BAĞIŞ VE BAĞIŞLAMANIN TANIMI
Yardım derneklerine, hayır kurumlarına verilen paraya, mala bağış (teberru) denir; bir kimsenin başka bir kimseye kendi malının ya tamamını, ya da bir kısmını karşılıksız olarak vermesi ise bağışlama (temlik)tir. Gayrimenkul malın ona bağlı bir hakkın bağışı, tapu siciline yazdırılmadan muteber sayılmaz. Taahhüdün yazılı olması şarttır.
İleri de mirasçılara kalacak miras hakkının mahfuz hisseleri bağışlanamaz. Karı-koca mallarının idaresinde taraflara tanınan haklar arasında bağışlama yapılamaz. Ana-baba, çocuklarının mallarını bağışlayamazlar. Tasarruf ehliyetleri sınırlandırılmış kimseler, mahkemece kendilerine atanan müşavirlerin izni olmadan bağışlama yapamazlar. Bu hükümlere ayrı işlemler sayılmaz.
Bağışlamadan sonraki yıl içinde başlayan bir yargılama sonunda, bağışlayanın israfçılığından dolayı hacrine (tasarruf ehliyetinin sınırlandırılmasına, ya da kaldırılmasına) karar verilirse, bağışlama, sulh mahkemesinin kararıyla iptal olunur.

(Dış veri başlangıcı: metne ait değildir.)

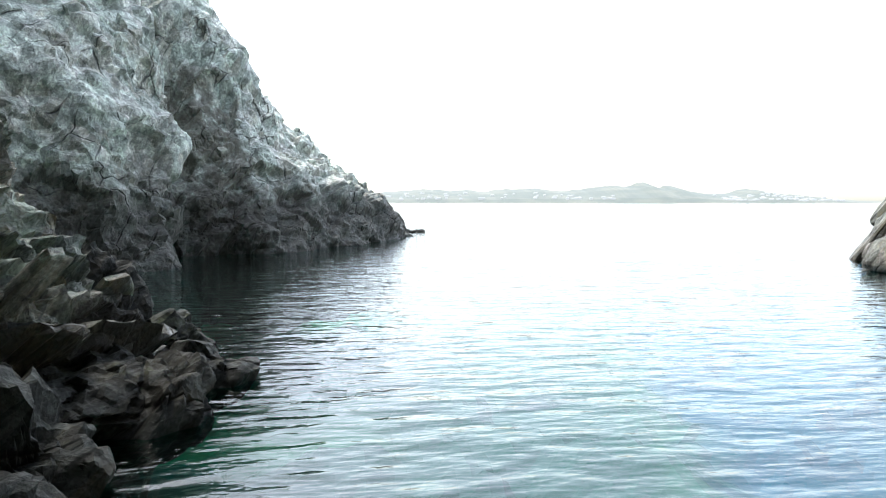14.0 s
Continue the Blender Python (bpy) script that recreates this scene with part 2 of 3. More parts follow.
# ---------------------------------------------------------------- meshes from fields
def skin(field, lo, hi, step):
    """A closed skin of quads round the places where field is positive, within a box."""
    n = [int(round((b - a) / step)) + 1 for a, b in zip(lo, hi)]
    axes = [lo[i] + step * np.arange(n[i]) for i in range(3)]
    grid = np.stack(np.meshgrid(*axes, indexing="ij"), -1)
    d = field(grid.reshape(-1, 3)).reshape(n)
    for ax in range(3):
        for end in (0, -1):
            at = [slice(None)] * 3
            at[ax] = end
            d[tuple(at)] = np.minimum(d[tuple(at)], -0.5 * step)
    s = d > 0

    def corner(a, o):
        return a[o[0]:n[0] - 1 + o[0], o[1]:n[1] - 1 + o[1], o[2]:n[2] - 1 + o[2]]
    total, count = np.zeros([m - 1 for m in n] + [3]), np.zeros([m - 1 for m in n])
    for ax in range(3):
        for b in (0, 1):
            for c in (0, 1):
                o = [0, 0, 0]
                o[(ax + 1) % 3], o[(ax + 2) % 3] = b, c
                e = list(o)
                e[ax] = 1
                d0, d1 = corner(d, o), corner(d, e)
                cut = (d0 > 0) != (d1 > 0)
                t = np.where(cut, d0 / np.where(cut, d0 - d1, 1), 0)
                place = np.array(o, float) + np.zeros(t.shape + (3,))
                place[..., ax] = t
                total += place * cut[..., None]
                count += cut
    mixed = count > 0
    index = np.full(mixed.shape, -1)
    index[mixed] = np.arange(mixed.sum())
    verts = np.array(lo) + step * (np.argwhere(mixed) + total[mixed] / count[mixed][:, None])
    quads = []
    for ax in range(3):
        b, c = (ax + 1) % 3, (ax + 2) % 3
        first = [slice(None)] * 3
        second = [slice(None)] * 3
        first[ax], second[ax] = slice(0, n[ax] - 1), slice(1, n[ax])
        cut = s[tuple(first)] != s[tuple(second)]
        e = np.argwhere(cut)
        keep = (e[:, b] > 0) & (e[:, b] < n[b] - 1) & (e[:, c] > 0) & (e[:, c] < n[c] - 1)
        e = e[keep]
        inside = s[tuple(e.T)]
        ring = []
        for ob, oc in ((-1, -1), (0, -1), (0, 0), (-1, 0)):
            k = e.copy()
            k[:, b] += ob
            k[:, c] += oc
            ring.append(index[tuple(k.T)])
        q = np.stack(ring, 1)
        q[~inside] = q[~inside][:, ::-1]
        quads.append(q)
    return verts, np.concatenate(quads)


def settle(field, v, box, rounds=2):
    """Moves points onto the field's surface, but for those on the box's walls."""
    lo, hi = np.array(box[0]), np.array(box[1])
    free = ((v > lo + 0.6) & (v < hi - 0.6)).all(1)
    for _ in range(rounds):
        p = v[free]
        g, f = slope(field, p)
        v[free] = p - g * np.clip(f / np.maximum((g * g).sum(1), 0.05), -0.15, 0.15)[:, None]
    return v


def slope(field, p, e=0.04):
    f = field(p)
    g = np.stack([(field(p + np.eye(3)[i] * e) - f) / e for i in range(3)], 1)
    return g, f


def finer(v, q, where):
    """Each quad whose middle lies where it is wanted into four."""
    (x0, y0, z0), (x1, y1, z1) = where
    c = v[q].mean(1)
    pick = (c[:, 0] > x0) & (c[:, 0] < x1) & (c[:, 1] > y0) & (c[:, 1] < y1) & (c[:, 2] > z0) & (c[:, 2] < z1)
    rest, q, c = q[~pick], q[pick], c[pick]
    a, b = q, np.roll(q, -1, axis=1)
    e = np.stack([np.minimum(a, b), np.maximum(a, b)], -1).reshape(-1, 2)
    key = e[:, 0].astype(np.int64) * (len(v) + 1) + e[:, 1]
    u, first, back = np.unique(key, return_index=True, return_inverse=True)
    mid = v[e[first]].mean(1)
    m = back.reshape(-1, 4) + len(v)
    k = np.arange(len(q)) + len(v) + len(mid)
    out = np.stack([np.stack([q[:, i], m[:, i], k, m[:, i - 1]], 1) for i in range(4)], 1).reshape(-1, 4)
    return np.concatenate([v, mid, c]), np.concatenate([rest, out])


def normals(v, q):
    n = np.cross(v[q[:, 2]] - v[q[:, 0]], v[q[:, 3]] - v[q[:, 1]])
    out = np.zeros_like(v)
    for i in range(4):
        np.add.at(out, q[:, i], n)
    return out / np.maximum(np.linalg.norm(out, axis=1), 1e-9)[:, None]


def zone(p, axis, at, seed):
    """Which of two sets of beds each place lies in."""
    return p[:, axis] + 0.8 * fractal(p * 0.5, seed, 2) > at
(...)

Bağışlayan, kendisine malını bağışladığı kimse ölünce malın kendisine dönmesi şartını koymuşsa, bağışlanan ölünce bağış da eski sahibine döner. Ancak, bu şart tapu siciline geçirilmiş olmalıdır.
Kendisine mal bağışlanan kimse:
a) Bağışlayana, ya da onun yakınlarına karşı ağır suç işlemişse;
b) Bağışlayana, yahut ailesine kanunla yapmak yükümünde olduğu ödevlere önemli surette riayetsizlik ederse;
c) Bağışlamada şart koşulan yükümü haklı sebep olmadan yerine getirmezse, bağışlayan bağışlamadan geri dönebilir, bağışlanan kimsenin elinde bağışlamadan ne kalmışsa geri alabilir.